Some object to this by pointing to the word “condemnation” in Romans 5:18. They assume it must mean guilt, but the Greek term Paul uses, katakrima, simply refers to a judgment with a negative outcome. It does not mean personal blame. Indeed, it cannot mean guilt inherited from Adam, because that would directly contradict the plain teaching of Ezekiel 18:20:

“The soul who sins shall die. The son shall not bear the guilt of the father…”

If that’s not a clear rejection of inherited guilt, then words have no meaning. And this isn’t merely stated in verse 20. Ezekiel spends the entire chapter recording God’s own words to drive this specific point home. There is no inherited guilt. None. And if there is no inherited guilt, then there can be no inherited condemnation in the legal sense. What we inherited from Adam was not guilt, but consequence. We were born into a broken world. We were born subject to mortality, corruption, and spiritual separation from God. Not because God counted us guilty, but because Adam’s sin severed the human race from the source of life and since we are all members of that race, that breach affected us all.

But Christ fixed it!

By His death and resurrection, Christ restored spiritual life to everyone. He undid the consequence of Adam’s sin for the whole human race. That is what makes Ezekiel 18 true!
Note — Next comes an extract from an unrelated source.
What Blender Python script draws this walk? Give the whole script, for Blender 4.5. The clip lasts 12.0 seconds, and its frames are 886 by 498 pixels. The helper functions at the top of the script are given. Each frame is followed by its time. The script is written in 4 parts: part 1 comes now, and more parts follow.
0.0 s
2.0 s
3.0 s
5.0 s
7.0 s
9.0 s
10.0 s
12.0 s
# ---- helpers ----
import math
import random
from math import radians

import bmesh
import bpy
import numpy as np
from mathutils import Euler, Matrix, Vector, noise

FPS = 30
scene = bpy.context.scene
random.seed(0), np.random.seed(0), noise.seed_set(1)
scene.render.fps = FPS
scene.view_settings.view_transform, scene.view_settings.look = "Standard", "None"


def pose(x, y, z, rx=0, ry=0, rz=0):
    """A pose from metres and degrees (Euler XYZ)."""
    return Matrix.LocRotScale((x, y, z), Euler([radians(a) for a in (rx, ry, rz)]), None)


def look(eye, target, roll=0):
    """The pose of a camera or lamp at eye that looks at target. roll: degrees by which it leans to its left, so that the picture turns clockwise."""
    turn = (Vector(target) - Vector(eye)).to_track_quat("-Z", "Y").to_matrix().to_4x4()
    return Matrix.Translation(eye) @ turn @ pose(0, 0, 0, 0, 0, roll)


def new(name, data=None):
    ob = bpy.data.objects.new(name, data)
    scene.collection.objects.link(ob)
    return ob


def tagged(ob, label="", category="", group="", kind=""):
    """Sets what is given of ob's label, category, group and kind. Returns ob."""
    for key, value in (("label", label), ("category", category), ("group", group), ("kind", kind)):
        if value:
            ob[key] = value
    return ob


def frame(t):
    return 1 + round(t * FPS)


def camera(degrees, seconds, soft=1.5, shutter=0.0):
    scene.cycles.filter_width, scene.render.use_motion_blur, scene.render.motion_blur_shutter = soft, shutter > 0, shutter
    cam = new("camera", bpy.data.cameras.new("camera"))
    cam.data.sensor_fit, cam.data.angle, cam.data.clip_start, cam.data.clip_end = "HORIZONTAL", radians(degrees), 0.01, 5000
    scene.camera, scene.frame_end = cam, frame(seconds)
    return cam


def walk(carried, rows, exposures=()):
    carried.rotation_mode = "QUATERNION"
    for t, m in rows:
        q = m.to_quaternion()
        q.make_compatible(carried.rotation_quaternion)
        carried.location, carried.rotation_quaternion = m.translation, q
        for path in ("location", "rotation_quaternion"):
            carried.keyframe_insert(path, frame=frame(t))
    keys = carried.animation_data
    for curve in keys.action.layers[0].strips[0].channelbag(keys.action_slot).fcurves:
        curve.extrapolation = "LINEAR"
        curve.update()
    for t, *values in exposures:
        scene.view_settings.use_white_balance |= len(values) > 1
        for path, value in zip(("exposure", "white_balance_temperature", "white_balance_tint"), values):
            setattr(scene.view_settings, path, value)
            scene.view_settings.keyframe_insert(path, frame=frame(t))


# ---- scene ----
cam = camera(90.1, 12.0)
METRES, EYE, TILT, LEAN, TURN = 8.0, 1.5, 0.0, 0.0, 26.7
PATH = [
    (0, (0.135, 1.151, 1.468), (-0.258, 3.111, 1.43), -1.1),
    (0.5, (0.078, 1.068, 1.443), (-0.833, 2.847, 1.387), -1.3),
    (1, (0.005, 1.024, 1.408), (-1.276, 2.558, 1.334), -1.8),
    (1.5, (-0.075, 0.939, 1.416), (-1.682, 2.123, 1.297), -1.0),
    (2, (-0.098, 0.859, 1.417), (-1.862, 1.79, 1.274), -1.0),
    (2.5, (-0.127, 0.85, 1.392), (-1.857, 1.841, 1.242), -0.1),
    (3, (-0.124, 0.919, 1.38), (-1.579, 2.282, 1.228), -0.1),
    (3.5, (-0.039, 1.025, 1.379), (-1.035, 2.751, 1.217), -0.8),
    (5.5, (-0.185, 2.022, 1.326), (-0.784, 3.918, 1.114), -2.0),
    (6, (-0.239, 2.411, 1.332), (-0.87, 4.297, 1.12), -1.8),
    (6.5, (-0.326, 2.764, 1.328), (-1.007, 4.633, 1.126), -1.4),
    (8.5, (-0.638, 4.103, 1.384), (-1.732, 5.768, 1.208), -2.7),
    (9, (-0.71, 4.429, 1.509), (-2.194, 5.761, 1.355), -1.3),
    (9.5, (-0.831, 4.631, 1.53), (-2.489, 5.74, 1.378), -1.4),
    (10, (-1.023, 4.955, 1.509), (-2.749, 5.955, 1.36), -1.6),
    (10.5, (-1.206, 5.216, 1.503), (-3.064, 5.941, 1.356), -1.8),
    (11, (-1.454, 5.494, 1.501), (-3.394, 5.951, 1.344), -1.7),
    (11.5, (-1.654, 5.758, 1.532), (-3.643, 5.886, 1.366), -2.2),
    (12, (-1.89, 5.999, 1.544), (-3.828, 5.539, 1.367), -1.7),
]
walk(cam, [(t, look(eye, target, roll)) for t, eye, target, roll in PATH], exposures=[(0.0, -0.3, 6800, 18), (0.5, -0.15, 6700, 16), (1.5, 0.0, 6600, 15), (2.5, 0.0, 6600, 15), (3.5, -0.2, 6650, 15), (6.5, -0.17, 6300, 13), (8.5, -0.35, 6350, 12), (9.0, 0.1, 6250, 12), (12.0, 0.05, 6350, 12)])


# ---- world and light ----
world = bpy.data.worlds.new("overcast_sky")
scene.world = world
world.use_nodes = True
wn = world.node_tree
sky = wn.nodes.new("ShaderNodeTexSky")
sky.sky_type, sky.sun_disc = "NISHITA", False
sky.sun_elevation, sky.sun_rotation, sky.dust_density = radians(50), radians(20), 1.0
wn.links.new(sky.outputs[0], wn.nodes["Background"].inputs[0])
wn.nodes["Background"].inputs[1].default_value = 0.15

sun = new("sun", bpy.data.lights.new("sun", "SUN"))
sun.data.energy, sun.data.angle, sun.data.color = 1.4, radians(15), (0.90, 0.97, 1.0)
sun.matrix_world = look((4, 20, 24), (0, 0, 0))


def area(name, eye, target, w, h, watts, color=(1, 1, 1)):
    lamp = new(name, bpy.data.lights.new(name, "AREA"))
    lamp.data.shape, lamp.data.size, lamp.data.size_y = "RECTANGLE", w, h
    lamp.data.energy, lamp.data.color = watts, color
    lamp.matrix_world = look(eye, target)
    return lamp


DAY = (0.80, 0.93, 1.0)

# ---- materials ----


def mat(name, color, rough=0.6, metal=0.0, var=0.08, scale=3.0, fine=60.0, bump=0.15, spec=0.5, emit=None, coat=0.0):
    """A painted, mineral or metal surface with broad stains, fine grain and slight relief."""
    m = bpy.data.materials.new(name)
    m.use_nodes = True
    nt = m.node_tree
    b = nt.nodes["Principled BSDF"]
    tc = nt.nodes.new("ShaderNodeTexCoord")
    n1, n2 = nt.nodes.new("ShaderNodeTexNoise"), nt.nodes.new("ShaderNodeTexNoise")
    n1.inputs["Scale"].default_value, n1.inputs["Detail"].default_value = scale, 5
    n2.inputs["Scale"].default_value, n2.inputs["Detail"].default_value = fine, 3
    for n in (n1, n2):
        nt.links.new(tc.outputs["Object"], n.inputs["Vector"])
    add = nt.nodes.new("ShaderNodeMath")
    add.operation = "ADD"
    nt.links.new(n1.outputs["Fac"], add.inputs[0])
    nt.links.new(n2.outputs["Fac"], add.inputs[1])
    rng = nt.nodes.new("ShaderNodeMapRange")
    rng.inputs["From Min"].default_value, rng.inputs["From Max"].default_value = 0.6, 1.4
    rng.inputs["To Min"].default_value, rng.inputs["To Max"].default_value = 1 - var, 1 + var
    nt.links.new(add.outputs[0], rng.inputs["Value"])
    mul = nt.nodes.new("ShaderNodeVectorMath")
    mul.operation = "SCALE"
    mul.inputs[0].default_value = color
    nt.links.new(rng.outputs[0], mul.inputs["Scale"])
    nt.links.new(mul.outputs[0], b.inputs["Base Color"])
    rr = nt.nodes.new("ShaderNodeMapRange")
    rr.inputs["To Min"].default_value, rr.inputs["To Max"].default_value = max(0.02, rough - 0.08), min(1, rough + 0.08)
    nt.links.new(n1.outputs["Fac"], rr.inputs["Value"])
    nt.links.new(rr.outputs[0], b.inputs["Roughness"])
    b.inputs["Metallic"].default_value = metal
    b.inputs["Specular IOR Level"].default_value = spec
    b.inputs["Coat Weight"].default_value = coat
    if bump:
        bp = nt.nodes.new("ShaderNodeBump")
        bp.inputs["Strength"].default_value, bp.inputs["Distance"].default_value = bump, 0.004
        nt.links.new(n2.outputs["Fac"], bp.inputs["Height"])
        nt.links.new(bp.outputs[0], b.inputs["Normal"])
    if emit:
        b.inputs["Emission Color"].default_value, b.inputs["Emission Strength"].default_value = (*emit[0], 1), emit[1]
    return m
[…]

The son does not bear the guilt of the father, because the barrier has been removed. The relationship has been restored. Every person is now born spiritually alive. That is why Paul could say in Romans 7:9,

“I was alive once without the law, but when the commandment came, sin revived and I died.”

He was not born dead. He was born alive. And he remained alive until he sinned. Then he died. That is what spiritual death is. It is the loss of spiritual life through personal rebellion. That is the biblical pattern. That is how it works.

This is also what makes the idea of an age of accountability not only reasonable, but essential. If we were born spiritually dead, there would be nothing to account for, no transition, no change, no loss of life to mark. But if, as Paul testifies, we are born spiritually alive and only die when we sin, then there must be a point at which that first sin takes place. Until that point, the child is spiritually alive, not guilty, not condemned. The age of accountability is not some arbitrary religious invention. It flows directly from the principle of justice, as does the gospel itself. It is the recognition that each person is held accountable for their own sin, not for Adam’s, and not for anything they are incapable of understanding or choosing.

This was not only true after the cross. It was also true before it. Paul was born alive prior to Calvary and Ezekiel was a prophet of God six centuries before Calvary would take place.

Though Calvary happened at a particular time in history, God applied its effect to people who lived before it. He did this not by pretending, but by planning. Romans 3:25 explains that God “in His forbearance had passed over the sins that were previously committed.” He withheld judgment on personal sins because Christ would pay the full price. In the same way, He withheld the final consequence of Adam’s sin and treated people as spiritually alive from birth, even before the cross, because He knew the cross was coming. God was not ignoring sin, He was simply anticipating the cure.

This is why Ezekiel could write what he did. His declaration in chapter 18 was not just wishful thinking; it was rooted in the truth that God had already made provision. The soul who sins shall die. Not the soul who is born. Not the soul who inherits guilt. The one who sins. That principle was only made possible because Christ’s work was already settled in the mind and plan of God.

So then, to answer the original question directly:

Yes. Christ’s death at Calvary made everyone alive spiritually. That spiritual life is not eternal life. It is the restored condition that makes relationship with God possible. It is what Adam lost and what Christ regained. And it was applied to all, even before the cross, because God knew exactly what He was going to do.

To be clear, eternal life is a separate matter. That gift is given only to those who believe. Spiritual life is restored to all through Christ, but each individual dies again when they sin and all do sin. That’s what happened to Paul and that’s what happens to everyone. We are born alive. We sin. We die. And we need to be made alive again (this time forever) by being joined to Christ.

That is what the gospel is. It is not confusion. It is not injustice. It is righteousness, it is clarity, and it is true.